We've had a rat problem that's been too big for the cat to handle alone, so "Victor" and I have been giving her a little help:

Some folks imagine that living on a farm is like a "Dr. Dolittle" movie. But the reality is, there are some critters you just can't waste time talking to.

And that's the end of this week's FARM REPORT.


Bob said...

You guys need an incubator. Failing that, get some Muscovey ducks. They'll brood anything.

Chas said...


I've got a setup with a heat lamp for the chicks. The first year we tried it, we were very successful, with 40+ chicks. Now, we really have too many! They give us more eggs than we need.

Last year I tried to stop them from hatching any. I few renegade Bantams made secret hidden nests, and managed to hatch 3 chicks. I let the moms raise them, and it worked out well.

This year, I let them brood, to keep them from making secret nests, but I take most of the eggs out. This first chick is our first Coachen hybrid, so I wanted to save it. We want more like her.

I tried to let the mom keep it in a separate area of the coop, but when I moved the nest, she abandoned the eggs and the chick. I've got a bunch of slacker Moms this year!

A few more chicks would be OK as company for the first one, but we aren't really trying to raise chicks in a big way this year. There's already too many eggs!

I would love to get Muscovyes, but we are delaying getting any more ducks (or getting geese) until we get the waterfowl housing and cleaning situation perfected. We would also like to have some sort of small pond in place for them too.

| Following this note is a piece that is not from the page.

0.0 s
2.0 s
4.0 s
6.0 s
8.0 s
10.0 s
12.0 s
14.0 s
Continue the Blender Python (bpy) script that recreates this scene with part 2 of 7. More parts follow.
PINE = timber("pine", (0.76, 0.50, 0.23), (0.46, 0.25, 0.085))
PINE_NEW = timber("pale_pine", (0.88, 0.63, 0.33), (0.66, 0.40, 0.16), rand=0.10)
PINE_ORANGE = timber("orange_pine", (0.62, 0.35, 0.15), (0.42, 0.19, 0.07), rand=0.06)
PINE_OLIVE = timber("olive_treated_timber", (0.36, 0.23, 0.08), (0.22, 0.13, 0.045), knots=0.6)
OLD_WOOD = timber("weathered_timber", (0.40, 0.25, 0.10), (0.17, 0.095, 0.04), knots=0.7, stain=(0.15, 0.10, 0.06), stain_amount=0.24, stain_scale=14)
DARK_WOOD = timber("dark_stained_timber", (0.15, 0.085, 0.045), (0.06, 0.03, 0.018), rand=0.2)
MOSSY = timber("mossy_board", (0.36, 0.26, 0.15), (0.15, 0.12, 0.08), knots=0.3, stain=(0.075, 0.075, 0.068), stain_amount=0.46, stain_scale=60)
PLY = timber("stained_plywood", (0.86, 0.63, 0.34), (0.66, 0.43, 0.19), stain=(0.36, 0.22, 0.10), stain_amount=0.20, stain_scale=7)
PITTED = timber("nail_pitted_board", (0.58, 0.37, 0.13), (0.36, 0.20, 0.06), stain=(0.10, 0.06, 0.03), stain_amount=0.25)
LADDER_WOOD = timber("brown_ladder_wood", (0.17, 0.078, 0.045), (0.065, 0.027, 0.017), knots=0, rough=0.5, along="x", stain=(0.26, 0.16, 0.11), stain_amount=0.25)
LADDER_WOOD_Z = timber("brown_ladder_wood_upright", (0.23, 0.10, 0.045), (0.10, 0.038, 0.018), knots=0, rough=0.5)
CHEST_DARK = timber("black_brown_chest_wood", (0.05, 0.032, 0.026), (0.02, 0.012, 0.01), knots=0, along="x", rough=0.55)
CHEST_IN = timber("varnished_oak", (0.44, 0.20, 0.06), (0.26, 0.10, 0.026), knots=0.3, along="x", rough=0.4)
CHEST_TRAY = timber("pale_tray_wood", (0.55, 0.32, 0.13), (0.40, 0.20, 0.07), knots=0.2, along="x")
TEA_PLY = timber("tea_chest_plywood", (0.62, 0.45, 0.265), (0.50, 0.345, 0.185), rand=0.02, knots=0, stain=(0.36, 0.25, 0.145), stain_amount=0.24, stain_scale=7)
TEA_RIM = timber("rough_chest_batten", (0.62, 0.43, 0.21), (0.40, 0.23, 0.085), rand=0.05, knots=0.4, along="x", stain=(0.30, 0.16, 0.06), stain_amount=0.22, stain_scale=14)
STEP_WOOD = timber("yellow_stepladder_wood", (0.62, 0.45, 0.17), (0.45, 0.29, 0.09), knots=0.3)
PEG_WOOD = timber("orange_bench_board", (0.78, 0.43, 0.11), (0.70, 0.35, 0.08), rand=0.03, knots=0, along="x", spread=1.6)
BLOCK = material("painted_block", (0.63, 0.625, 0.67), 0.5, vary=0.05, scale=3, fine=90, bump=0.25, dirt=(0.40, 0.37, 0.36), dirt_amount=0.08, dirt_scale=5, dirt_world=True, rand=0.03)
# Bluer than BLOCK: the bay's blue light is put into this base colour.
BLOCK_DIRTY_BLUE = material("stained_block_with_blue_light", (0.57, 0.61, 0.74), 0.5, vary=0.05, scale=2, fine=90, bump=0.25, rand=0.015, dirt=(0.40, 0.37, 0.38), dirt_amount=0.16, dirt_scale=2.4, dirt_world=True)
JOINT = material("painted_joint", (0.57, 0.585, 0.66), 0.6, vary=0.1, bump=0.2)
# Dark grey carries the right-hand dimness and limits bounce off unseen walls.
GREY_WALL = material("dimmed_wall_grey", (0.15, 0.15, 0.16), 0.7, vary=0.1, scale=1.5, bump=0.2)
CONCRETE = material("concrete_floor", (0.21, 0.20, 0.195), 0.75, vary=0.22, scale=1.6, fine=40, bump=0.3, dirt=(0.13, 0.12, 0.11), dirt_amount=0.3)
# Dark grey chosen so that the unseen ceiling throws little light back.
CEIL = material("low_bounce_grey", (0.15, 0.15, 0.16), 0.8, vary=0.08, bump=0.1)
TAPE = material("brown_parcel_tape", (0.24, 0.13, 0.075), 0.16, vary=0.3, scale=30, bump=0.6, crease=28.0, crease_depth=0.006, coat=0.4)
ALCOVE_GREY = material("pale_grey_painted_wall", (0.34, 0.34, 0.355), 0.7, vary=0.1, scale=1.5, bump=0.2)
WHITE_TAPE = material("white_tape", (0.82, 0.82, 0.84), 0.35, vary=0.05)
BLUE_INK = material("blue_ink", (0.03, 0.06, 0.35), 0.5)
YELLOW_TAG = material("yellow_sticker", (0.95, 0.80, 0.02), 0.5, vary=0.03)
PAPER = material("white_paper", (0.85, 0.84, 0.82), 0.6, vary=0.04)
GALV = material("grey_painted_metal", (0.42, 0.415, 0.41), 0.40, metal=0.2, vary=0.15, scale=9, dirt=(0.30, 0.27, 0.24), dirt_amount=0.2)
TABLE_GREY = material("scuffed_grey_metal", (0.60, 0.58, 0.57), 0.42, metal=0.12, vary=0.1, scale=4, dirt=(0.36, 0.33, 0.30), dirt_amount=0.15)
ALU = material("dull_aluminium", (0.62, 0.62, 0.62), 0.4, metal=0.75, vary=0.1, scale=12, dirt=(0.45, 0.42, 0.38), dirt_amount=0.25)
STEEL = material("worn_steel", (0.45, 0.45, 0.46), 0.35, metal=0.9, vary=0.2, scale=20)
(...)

I know Muscovyes don't NEED a pond, but they do like use one if it's available.

Also, we have a pair of Mallards, and SHE is cranking out the eggs like there is no tomorrow. Again, too many eggs!

Anyone got some good recipes for Keesch, crepes or other egg-based dishes? We're up to our ears in egg salad already!

Walker said...

OOOh. A relative recently said they said a sweet looking rat on their bird feeder but they wouldn't kill it because they are 'budhasts' (read: buddhists). I thought, give it a month or two and you will be Republican budhasts who kill rats.

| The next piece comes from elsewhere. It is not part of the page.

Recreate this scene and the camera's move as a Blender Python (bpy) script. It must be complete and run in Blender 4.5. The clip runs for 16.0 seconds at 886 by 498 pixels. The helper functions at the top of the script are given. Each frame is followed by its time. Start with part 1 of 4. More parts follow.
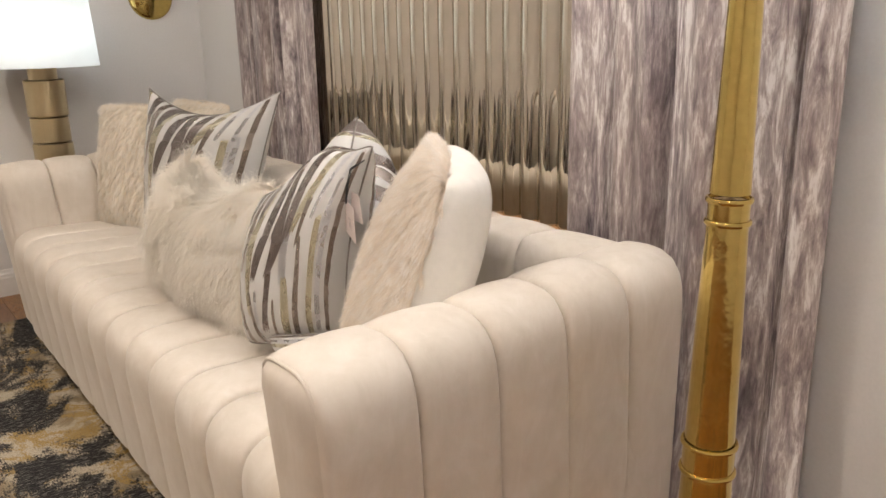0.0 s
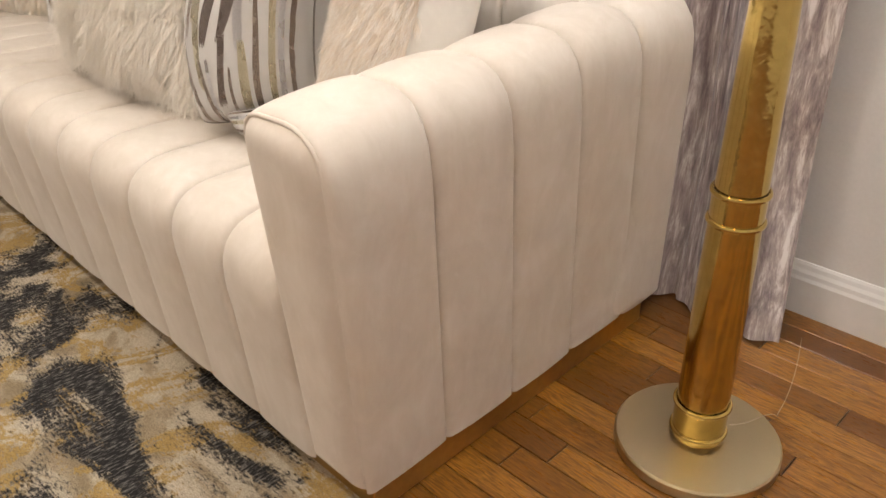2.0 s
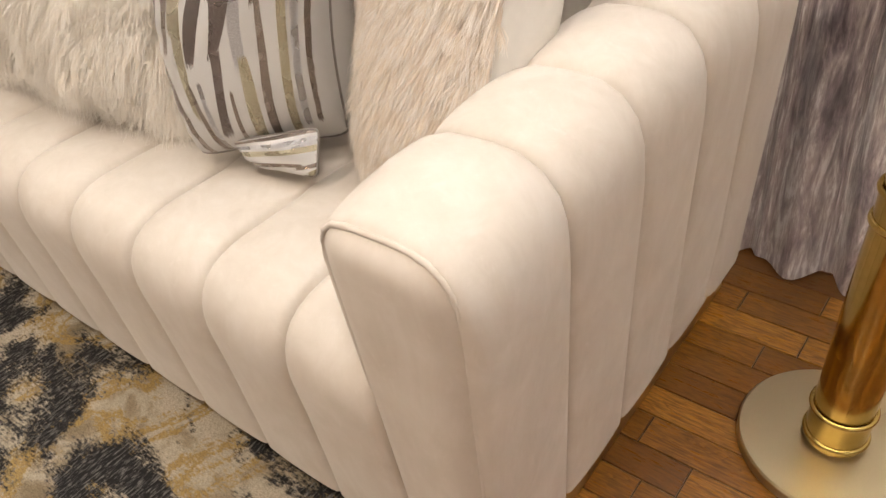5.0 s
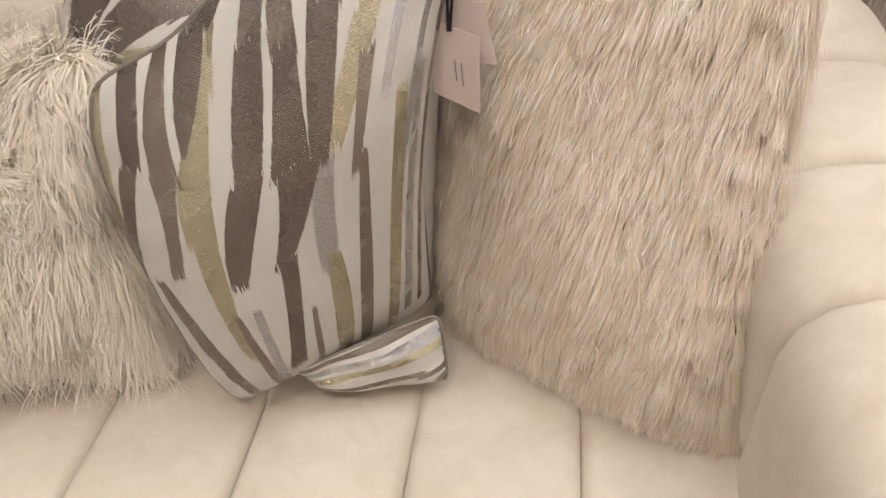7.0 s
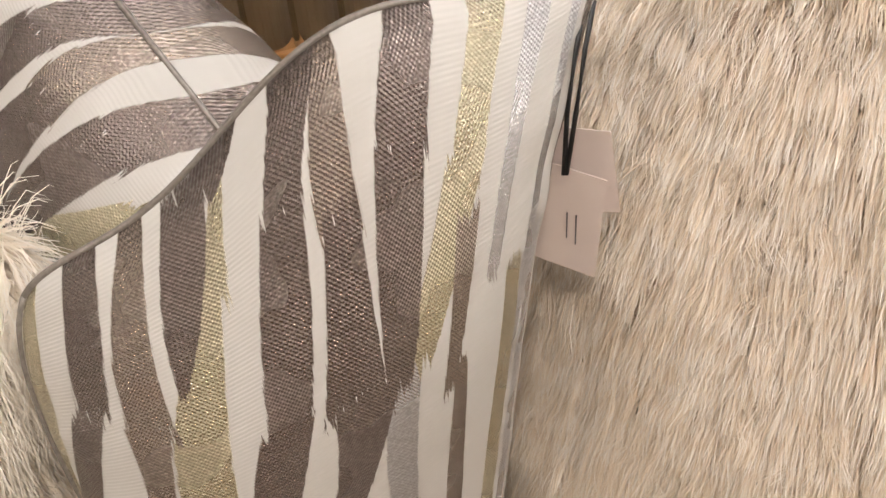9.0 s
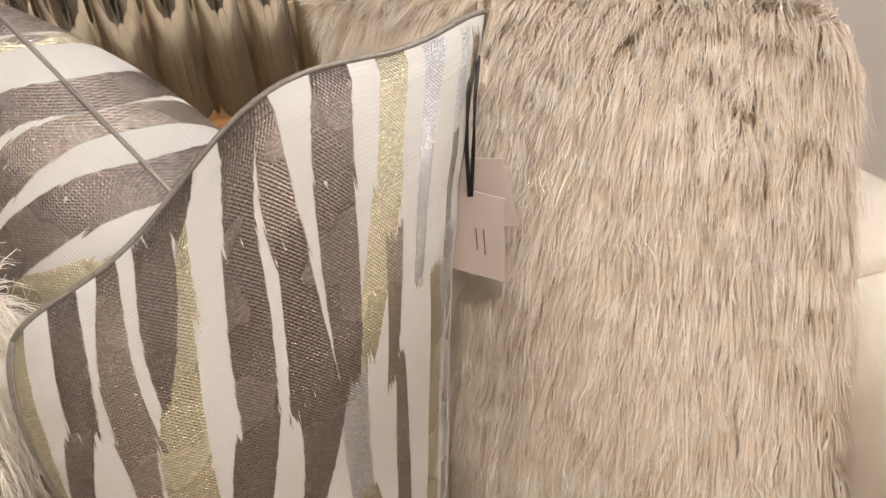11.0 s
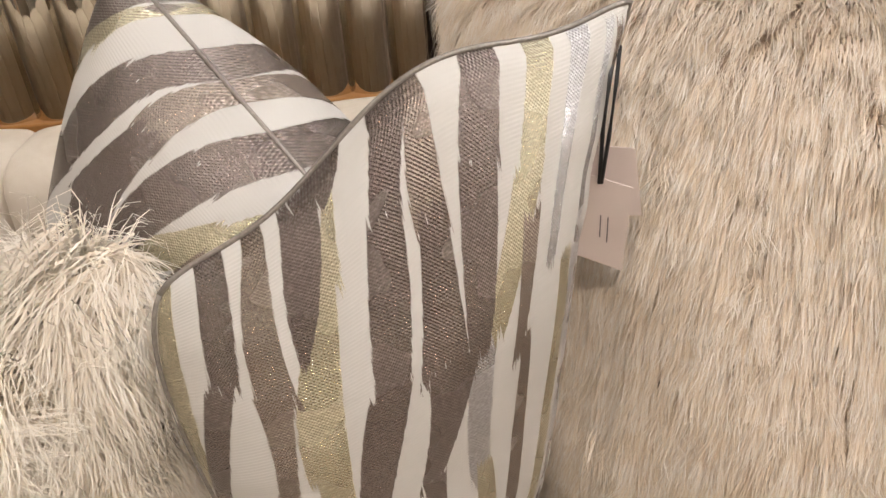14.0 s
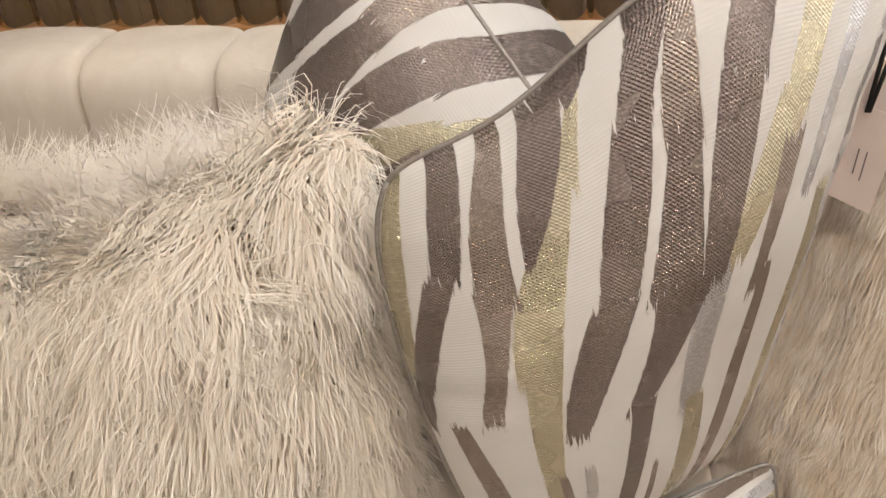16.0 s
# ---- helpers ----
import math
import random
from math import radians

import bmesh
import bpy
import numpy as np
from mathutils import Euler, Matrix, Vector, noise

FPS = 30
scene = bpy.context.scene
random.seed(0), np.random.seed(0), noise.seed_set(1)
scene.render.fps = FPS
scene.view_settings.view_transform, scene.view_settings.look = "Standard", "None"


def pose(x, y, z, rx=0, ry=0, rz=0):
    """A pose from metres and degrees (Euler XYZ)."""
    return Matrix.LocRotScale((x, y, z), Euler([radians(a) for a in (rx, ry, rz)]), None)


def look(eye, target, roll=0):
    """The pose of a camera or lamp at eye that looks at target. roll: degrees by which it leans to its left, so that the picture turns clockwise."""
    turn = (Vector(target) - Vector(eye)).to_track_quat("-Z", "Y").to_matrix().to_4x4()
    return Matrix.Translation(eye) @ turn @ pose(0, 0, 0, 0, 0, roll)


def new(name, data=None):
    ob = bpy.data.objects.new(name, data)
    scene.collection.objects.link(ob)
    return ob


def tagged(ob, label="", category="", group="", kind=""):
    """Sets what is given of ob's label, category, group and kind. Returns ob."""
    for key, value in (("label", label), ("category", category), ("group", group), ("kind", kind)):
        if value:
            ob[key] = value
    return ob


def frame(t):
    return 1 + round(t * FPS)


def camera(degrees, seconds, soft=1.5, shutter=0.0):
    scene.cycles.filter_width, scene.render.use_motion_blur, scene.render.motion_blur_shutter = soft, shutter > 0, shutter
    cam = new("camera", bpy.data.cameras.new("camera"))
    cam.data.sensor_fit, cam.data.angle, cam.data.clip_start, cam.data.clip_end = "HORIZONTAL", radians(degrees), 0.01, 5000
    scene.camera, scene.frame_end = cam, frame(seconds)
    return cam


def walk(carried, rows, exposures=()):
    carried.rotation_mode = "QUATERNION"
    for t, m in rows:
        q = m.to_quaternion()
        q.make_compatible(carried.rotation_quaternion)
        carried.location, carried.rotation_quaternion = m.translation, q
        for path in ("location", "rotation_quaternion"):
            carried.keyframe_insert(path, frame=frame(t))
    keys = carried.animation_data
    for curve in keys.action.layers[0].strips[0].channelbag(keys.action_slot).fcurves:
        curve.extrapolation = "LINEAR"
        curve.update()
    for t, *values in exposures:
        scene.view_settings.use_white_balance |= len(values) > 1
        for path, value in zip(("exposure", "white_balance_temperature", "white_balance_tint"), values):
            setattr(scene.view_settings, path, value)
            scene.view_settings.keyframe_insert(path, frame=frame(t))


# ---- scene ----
cam = camera(59.5, 16.0)
PATH = [
    (0, (0.914, -0.473, 1.197), (-0.601, 0.715, 0.654), -1.1),
    (0.5, (0.88, -0.479, 1.155), (-0.619, 0.655, 0.47), -1.7),
    (1, (0.804, -0.472, 1.112), (-0.613, 0.683, 0.301), -2.5),
    (1.5, (0.752, -0.475, 1.073), (-0.555, 0.714, 0.136), -2.8),
    (2, (0.729, -0.497, 1.047), (-0.523, 0.713, 0.064), -1.5),
    (2.5, (0.72, -0.508, 1.064), (-0.535, 0.709, 0.094), 0.0),
    (3, (0.695, -0.486, 1.082), (-0.578, 0.728, 0.132), 0.6),
    (3.2, (0.675, -0.469, 1.097), (-0.601, 0.744, 0.15), 0.6),
    (5.3, (0.252, -0.353, 1.142), (-0.722, 0.83, -0.144), -8.7),
    (5.5, (0.187, -0.343, 1.135), (-0.725, 0.874, -0.164), -8.7),
    (6, (-0.076, -0.36, 1.125), (-0.72, 0.919, -0.271), -3.1),
    (6.5, (-0.238, -0.326, 1.124), (-0.721, 1.061, -0.233), -2.7),
    (7, (-0.358, -0.27, 1.144), (-0.654, 1.218, -0.159), -5.6),
    (7.5, (-0.428, -0.218, 1.155), (-0.629, 1.317, -0.111), -7.1),
    (8, (-0.504, -0.168, 1.128), (-0.637, 1.454, -0.034), -5.7),
    (8.5, (-0.535, -0.089, 1.117), (-0.667, 1.525, -0.056), -4.4),
    (9, (-0.524, -0.052, 1.093), (-0.561, 1.565, -0.083), -4.4),
    (9.5, (-0.547, -0.068, 1.122), (-0.533, 1.565, -0.033), -5.0),
    (9.7, (-0.538, -0.077, 1.135), (-0.463, 1.583, 0.023), -4.8),
    (11.8, (-0.531, -0.167, 1.114), (-0.339, 1.52, 0.057), -5.4),
    (12, (-0.543, -0.164, 1.118), (-0.352, 1.507, 0.036), -5.0),
    (12.5, (-0.555, -0.16, 1.123), (-0.386, 1.507, 0.031), -4.8),
    (13, (-0.57, -0.158, 1.126), (-0.423, 1.514, 0.038), -4.6),
    (13.5, (-0.583, -0.155, 1.126), (-0.465, 1.522, 0.043), -4.3),
    (14, (-0.598, -0.154, 1.127), (-0.527, 1.531, 0.052), -4.0),
    (14.5, (-0.623, -0.153, 1.126), (-0.625, 1.539, 0.06), -3.9),
    (15, (-0.651, -0.155, 1.122), (-0.744, 1.526, 0.043), -3.8),
    (15.5, (-0.659, -0.155, 1.115), (-0.841, 1.487, -0.013), -3.8),
    (16, (-0.669, -0.159, 1.095), (-0.931, 1.449, -0.066), -3.9),
]
EXPOSURES = [(0, -0.08), (2.0, 0.1), (3.0, 0.1), (6.0, 0.02), (7.0, -0.27), (8.5, -0.1), (12.0, -0.12), (16.0, -0.12)]
walk(cam, [(t, look(eye, target, roll)) for t, eye, target, roll in PATH], EXPOSURES)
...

I mean, you just can't have rats. But I admit I sort of think they are cute but you have it right: There are just some creatures you can't waste time talking to. Great line.

You know I always like the farm report.

Bob said...

I once observed a muscovey sitting on her ducklings, four leghorn chicks, three rocks (as in stones), and some kittens.

Nowadays, I always carry a camera.

Chas said...

I once read an interview with Elizabeth Taylor, in her home. She and the reporter were in her kitchen, and Liz was feeding stale bread to some baby rats in her back yard, "because they were so cute".

I completely understand Liz's attitude; they are truly as cute as any Disney character, especially when they are babies. I also don't doubt that when the interview was over, Liz told her housekeeper to call the exterminator to take care of the problem; even she has a practical side.

I used to keep gerbils as pets when I was a kid. Gerbils are basically Mongolian desert rats.

While dealing with these rats, it's been impossible to ignore that under different circumstances, I might call them pets.

I'm careful to position the traps for maximum effectiveness, but sometimes the trap doesn't kill them, it just gets their tail and traps them. Then I have to finish them off with a shovel.

As much as I hate that, it has to be done, because the sad truth is, wild rats carry communicable diseases, and there is a seemingly endless supply of them. I dare not allow myself to think of them in any other way than as vermin, lest the farm be overrun by them.

I completely understand when people say they are cute. Vermin can be cute... until they overrun your home.

I once lived in a rodent infested building, where mice would run across my face while I was sleeping. That permanently cured me of cutting any slack for vermin! I'll gladly share the planet with them, but not my home or the farm.

Everything I've read about Muscovey ducks makes me want to own some. I hope we can get a few when we've sorted out our water situation.